- _WORK TO BE COMPLETED_
Write out each line that follows exactly as it stands, without the pictures.
%%
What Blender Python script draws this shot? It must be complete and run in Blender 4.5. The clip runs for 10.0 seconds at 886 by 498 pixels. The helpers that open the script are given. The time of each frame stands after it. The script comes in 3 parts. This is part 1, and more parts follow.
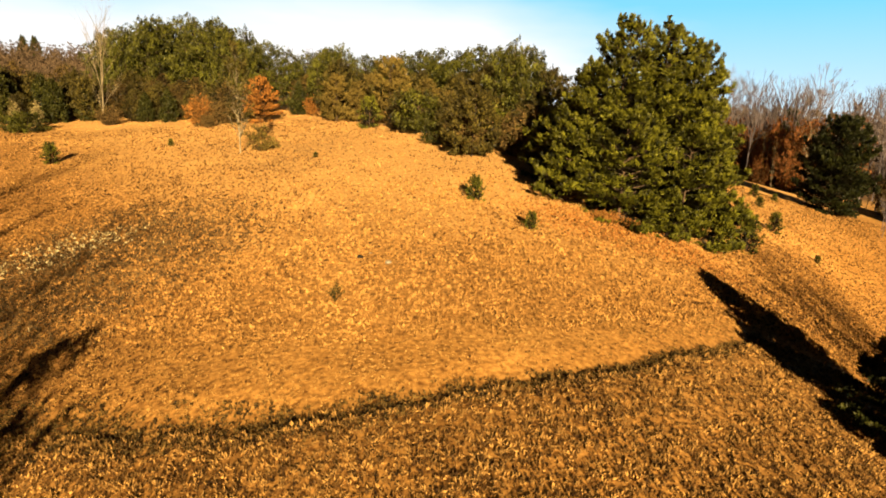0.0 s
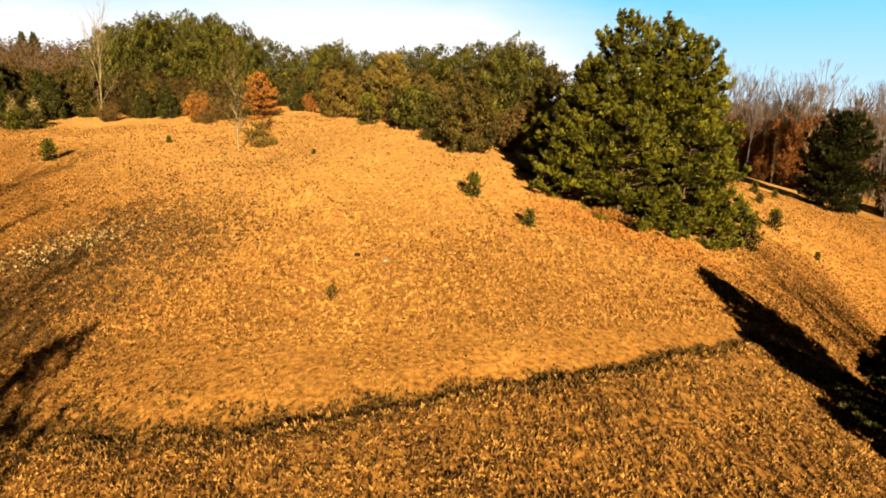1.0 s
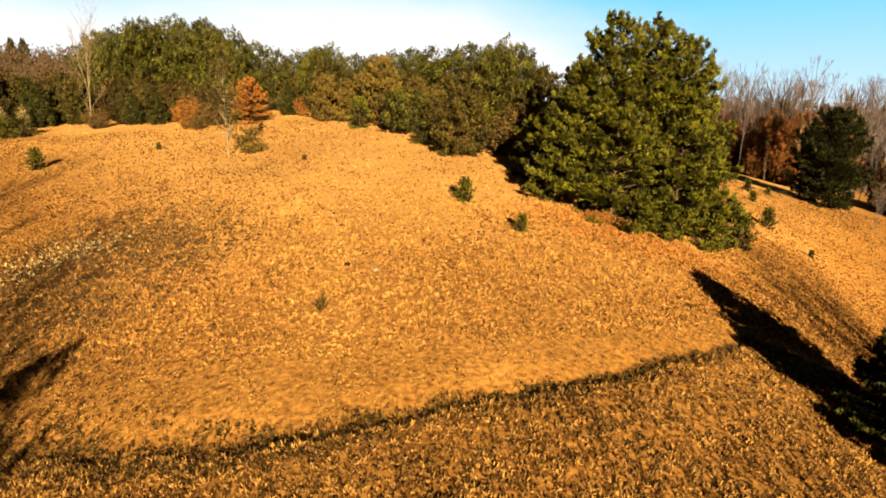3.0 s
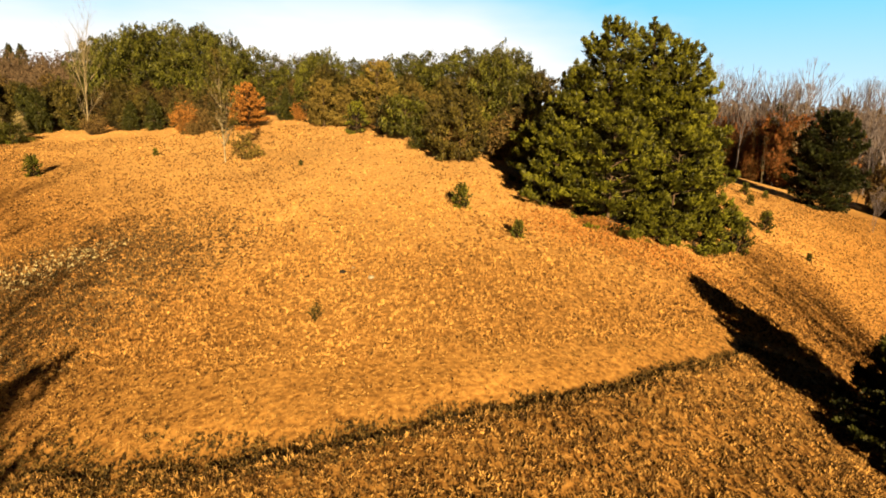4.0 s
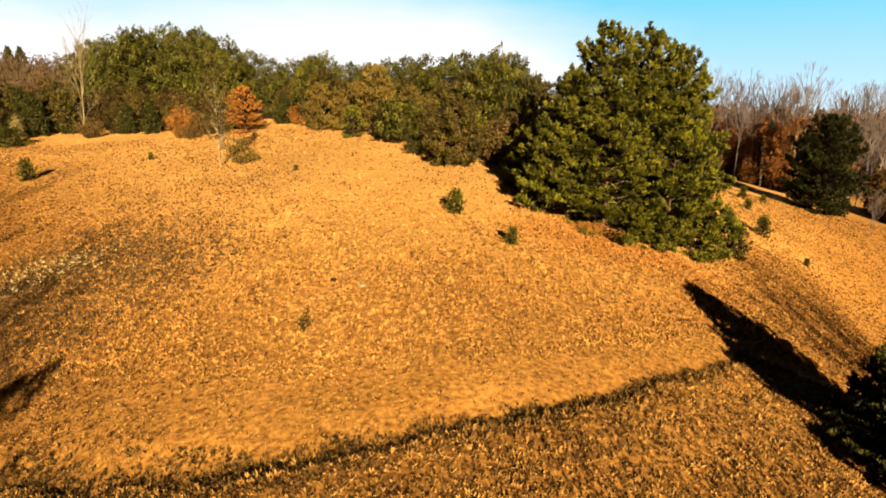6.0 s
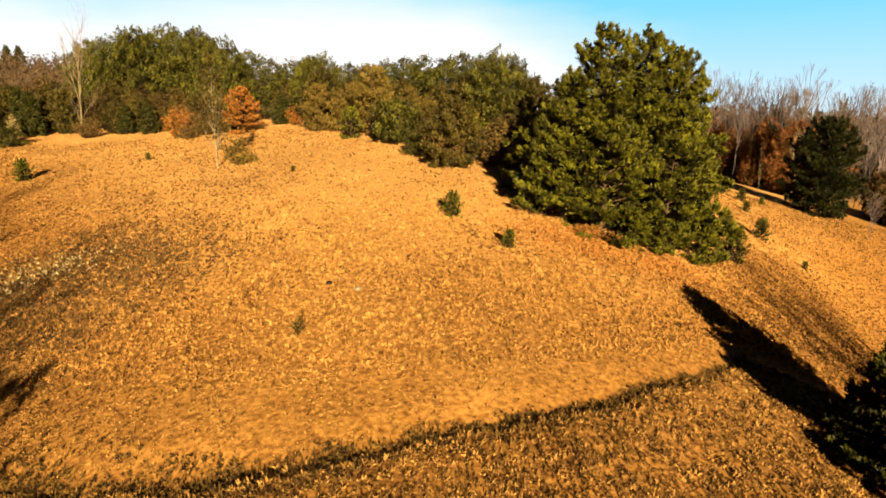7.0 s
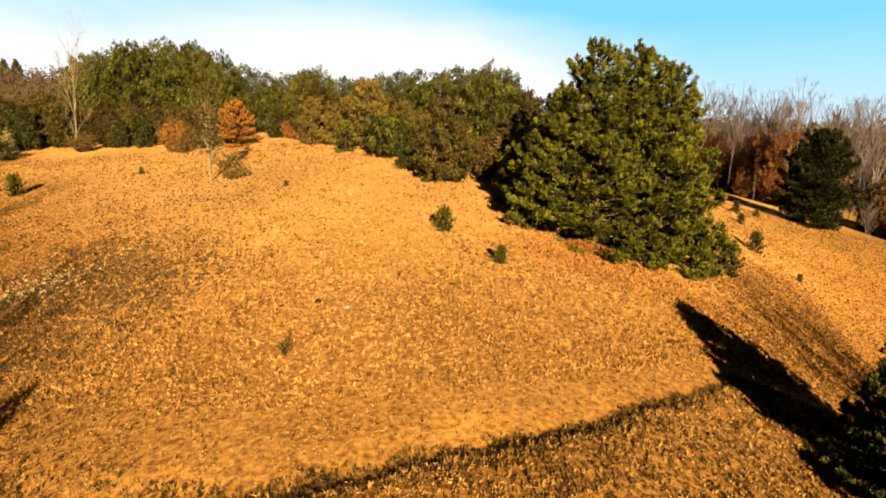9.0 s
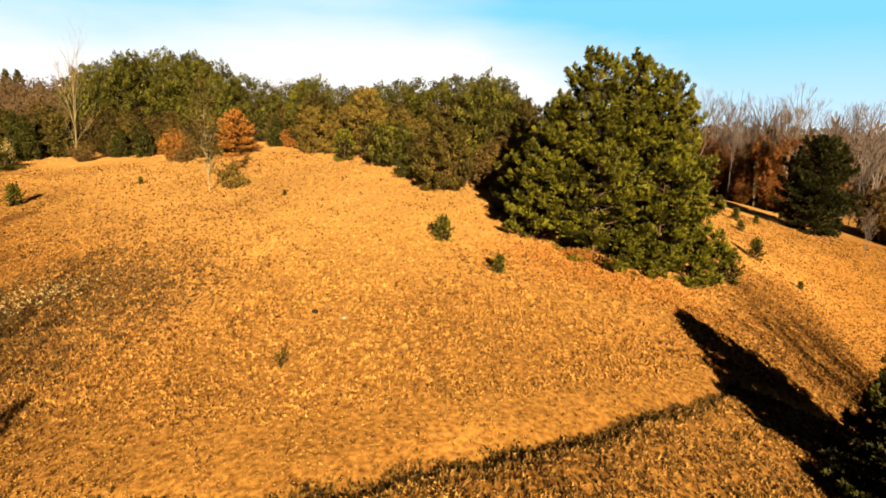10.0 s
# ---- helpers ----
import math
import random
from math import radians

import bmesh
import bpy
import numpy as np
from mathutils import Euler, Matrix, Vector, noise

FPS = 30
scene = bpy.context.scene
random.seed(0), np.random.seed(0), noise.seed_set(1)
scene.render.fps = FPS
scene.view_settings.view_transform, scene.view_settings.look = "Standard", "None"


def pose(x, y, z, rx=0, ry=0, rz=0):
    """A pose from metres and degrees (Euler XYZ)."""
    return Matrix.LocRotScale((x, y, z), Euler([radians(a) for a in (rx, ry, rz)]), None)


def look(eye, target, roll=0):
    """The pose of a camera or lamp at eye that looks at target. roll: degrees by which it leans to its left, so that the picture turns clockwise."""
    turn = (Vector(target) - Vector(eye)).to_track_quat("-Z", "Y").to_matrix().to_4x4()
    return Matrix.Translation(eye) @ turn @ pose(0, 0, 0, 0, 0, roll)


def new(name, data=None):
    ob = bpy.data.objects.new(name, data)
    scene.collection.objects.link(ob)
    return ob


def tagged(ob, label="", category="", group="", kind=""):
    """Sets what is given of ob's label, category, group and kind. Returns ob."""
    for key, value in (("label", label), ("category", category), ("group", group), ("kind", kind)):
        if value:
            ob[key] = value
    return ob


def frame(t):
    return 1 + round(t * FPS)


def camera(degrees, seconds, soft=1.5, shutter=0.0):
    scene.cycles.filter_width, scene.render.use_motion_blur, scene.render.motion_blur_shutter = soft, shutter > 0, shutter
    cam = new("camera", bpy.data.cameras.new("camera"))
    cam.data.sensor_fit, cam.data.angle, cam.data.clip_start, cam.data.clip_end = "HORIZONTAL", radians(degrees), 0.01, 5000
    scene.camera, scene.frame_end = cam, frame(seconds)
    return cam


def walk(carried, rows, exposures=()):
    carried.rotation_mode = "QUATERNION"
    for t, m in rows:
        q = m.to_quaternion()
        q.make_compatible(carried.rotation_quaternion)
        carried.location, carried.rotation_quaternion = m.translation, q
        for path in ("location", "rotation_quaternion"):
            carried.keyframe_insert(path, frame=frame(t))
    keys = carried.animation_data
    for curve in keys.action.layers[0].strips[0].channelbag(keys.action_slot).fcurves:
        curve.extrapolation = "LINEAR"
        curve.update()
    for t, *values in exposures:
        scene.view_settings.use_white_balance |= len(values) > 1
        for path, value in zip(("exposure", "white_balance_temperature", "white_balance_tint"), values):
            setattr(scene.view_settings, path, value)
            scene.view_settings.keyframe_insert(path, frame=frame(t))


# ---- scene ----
EXPO, SKY, SUN = 2.38, 0.00186, 5.0
CLOUD = (112.0, 112.0, 112.0, 1.0)
HAZE = (26.0, 78.0, 113.0, 1.0)
cam = camera(76.19, 10.0, soft=1.75)
PATH = [
    (0.0, pose(0.000, 0.000, 7.500, 75.00, -2.50, 0.00)),
    (0.5, pose(0.039, 0.068, 7.543, 74.75, -2.42, 0.05)),
    (1.0, pose(0.097, 0.117, 7.539, 74.60, -2.44, 0.02)),
    (1.5, pose(0.129, 0.187, 7.518, 73.62, -2.88, 0.00)),
    (2.0, pose(0.152, 0.270, 7.548, 73.26, -2.50, -0.02)),
    (2.5, pose(0.201, 0.330, 7.617, 73.92, -1.95, -0.31)),
    (3.0, pose(0.232, 0.400, 7.711, 74.67, -1.67, -0.67)),
    (4.5, pose(0.392, 0.565, 7.836, 75.15, -1.34, -0.86)),
    (5.0, pose(0.458, 0.620, 7.883, 75.36, -1.21, -0.90)),
    (5.5, pose(0.513, 0.679, 7.906, 75.26, -1.35, -0.91)),
    (7.0, pose(0.643, 0.870, 7.974, 75.33, -1.66, -0.98)),
    (7.5, pose(0.679, 0.928, 7.997, 75.56, -1.74, -1.14)),
    (8.0, pose(0.732, 0.986, 8.037, 75.57, -1.64, -1.23)),
    (8.5, pose(0.806, 1.023, 8.069, 75.91, -1.57, -1.22)),
    (9.0, pose(0.866, 1.065, 8.132, 76.46, -1.52, -1.28)),
    (9.5, pose(0.922, 1.115, 8.166, 77.06, -1.49, -1.29)),
    (10.0, pose(0.965, 1.161, 8.181, 77.22, -1.28, -1.28)),
]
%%
- _THE COMPLETED TASK_
What Blender Python script draws this shot? It must be complete and run in Blender 4.5. The clip runs for 10.0 seconds at 886 by 498 pixels. The helpers that open the script are given. The time of each frame stands after it. The script comes in 3 parts. This is part 1, and more parts follow.
0.0 s
1.0 s
3.0 s
4.0 s
6.0 s
7.0 s
9.0 s
10.0 s
# ---- helpers ----
import math
import random
from math import radians

import bmesh
import bpy
import numpy as np
from mathutils import Euler, Matrix, Vector, noise

FPS = 30
scene = bpy.context.scene
random.seed(0), np.random.seed(0), noise.seed_set(1)
scene.render.fps = FPS
scene.view_settings.view_transform, scene.view_settings.look = "Standard", "None"


def pose(x, y, z, rx=0, ry=0, rz=0):
    """A pose from metres and degrees (Euler XYZ)."""
    return Matrix.LocRotScale((x, y, z), Euler([radians(a) for a in (rx, ry, rz)]), None)


def look(eye, target, roll=0):
    """The pose of a camera or lamp at eye that looks at target. roll: degrees by which it leans to its left, so that the picture turns clockwise."""
    turn = (Vector(target) - Vector(eye)).to_track_quat("-Z", "Y").to_matrix().to_4x4()
    return Matrix.Translation(eye) @ turn @ pose(0, 0, 0, 0, 0, roll)


def new(name, data=None):
    ob = bpy.data.objects.new(name, data)
    scene.collection.objects.link(ob)
    return ob


def tagged(ob, label="", category="", group="", kind=""):
    """Sets what is given of ob's label, category, group and kind. Returns ob."""
    for key, value in (("label", label), ("category", category), ("group", group), ("kind", kind)):
        if value:
            ob[key] = value
    return ob


def frame(t):
    return 1 + round(t * FPS)


def camera(degrees, seconds, soft=1.5, shutter=0.0):
    scene.cycles.filter_width, scene.render.use_motion_blur, scene.render.motion_blur_shutter = soft, shutter > 0, shutter
    cam = new("camera", bpy.data.cameras.new("camera"))
    cam.data.sensor_fit, cam.data.angle, cam.data.clip_start, cam.data.clip_end = "HORIZONTAL", radians(degrees), 0.01, 5000
    scene.camera, scene.frame_end = cam, frame(seconds)
    return cam


def walk(carried, rows, exposures=()):
    carried.rotation_mode = "QUATERNION"
    for t, m in rows:
        q = m.to_quaternion()
        q.make_compatible(carried.rotation_quaternion)
        carried.location, carried.rotation_quaternion = m.translation, q
        for path in ("location", "rotation_quaternion"):
            carried.keyframe_insert(path, frame=frame(t))
    keys = carried.animation_data
    for curve in keys.action.layers[0].strips[0].channelbag(keys.action_slot).fcurves:
        curve.extrapolation = "LINEAR"
        curve.update()
    for t, *values in exposures:
        scene.view_settings.use_white_balance |= len(values) > 1
        for path, value in zip(("exposure", "white_balance_temperature", "white_balance_tint"), values):
            setattr(scene.view_settings, path, value)
            scene.view_settings.keyframe_insert(path, frame=frame(t))


# ---- scene ----
EXPO, SKY, SUN = 2.38, 0.00186, 5.0
CLOUD = (112.0, 112.0, 112.0, 1.0)
HAZE = (26.0, 78.0, 113.0, 1.0)
cam = camera(76.19, 10.0, soft=1.75)
PATH = [
    (0.0, pose(0.000, 0.000, 7.500, 75.00, -2.50, 0.00)),
    (0.5, pose(0.039, 0.068, 7.543, 74.75, -2.42, 0.05)),
    (1.0, pose(0.097, 0.117, 7.539, 74.60, -2.44, 0.02)),
    (1.5, pose(0.129, 0.187, 7.518, 73.62, -2.88, 0.00)),
    (2.0, pose(0.152, 0.270, 7.548, 73.26, -2.50, -0.02)),
    (2.5, pose(0.201, 0.330, 7.617, 73.92, -1.95, -0.31)),
    (3.0, pose(0.232, 0.400, 7.711, 74.67, -1.67, -0.67)),
    (4.5, pose(0.392, 0.565, 7.836, 75.15, -1.34, -0.86)),
    (5.0, pose(0.458, 0.620, 7.883, 75.36, -1.21, -0.90)),
    (5.5, pose(0.513, 0.679, 7.906, 75.26, -1.35, -0.91)),
    (7.0, pose(0.643, 0.870, 7.974, 75.33, -1.66, -0.98)),
    (7.5, pose(0.679, 0.928, 7.997, 75.56, -1.74, -1.14)),
    (8.0, pose(0.732, 0.986, 8.037, 75.57, -1.64, -1.23)),
    (8.5, pose(0.806, 1.023, 8.069, 75.91, -1.57, -1.22)),
    (9.0, pose(0.866, 1.065, 8.132, 76.46, -1.52, -1.28)),
    (9.5, pose(0.922, 1.115, 8.166, 77.06, -1.49, -1.29)),
    (10.0, pose(0.965, 1.161, 8.181, 77.22, -1.28, -1.28)),
]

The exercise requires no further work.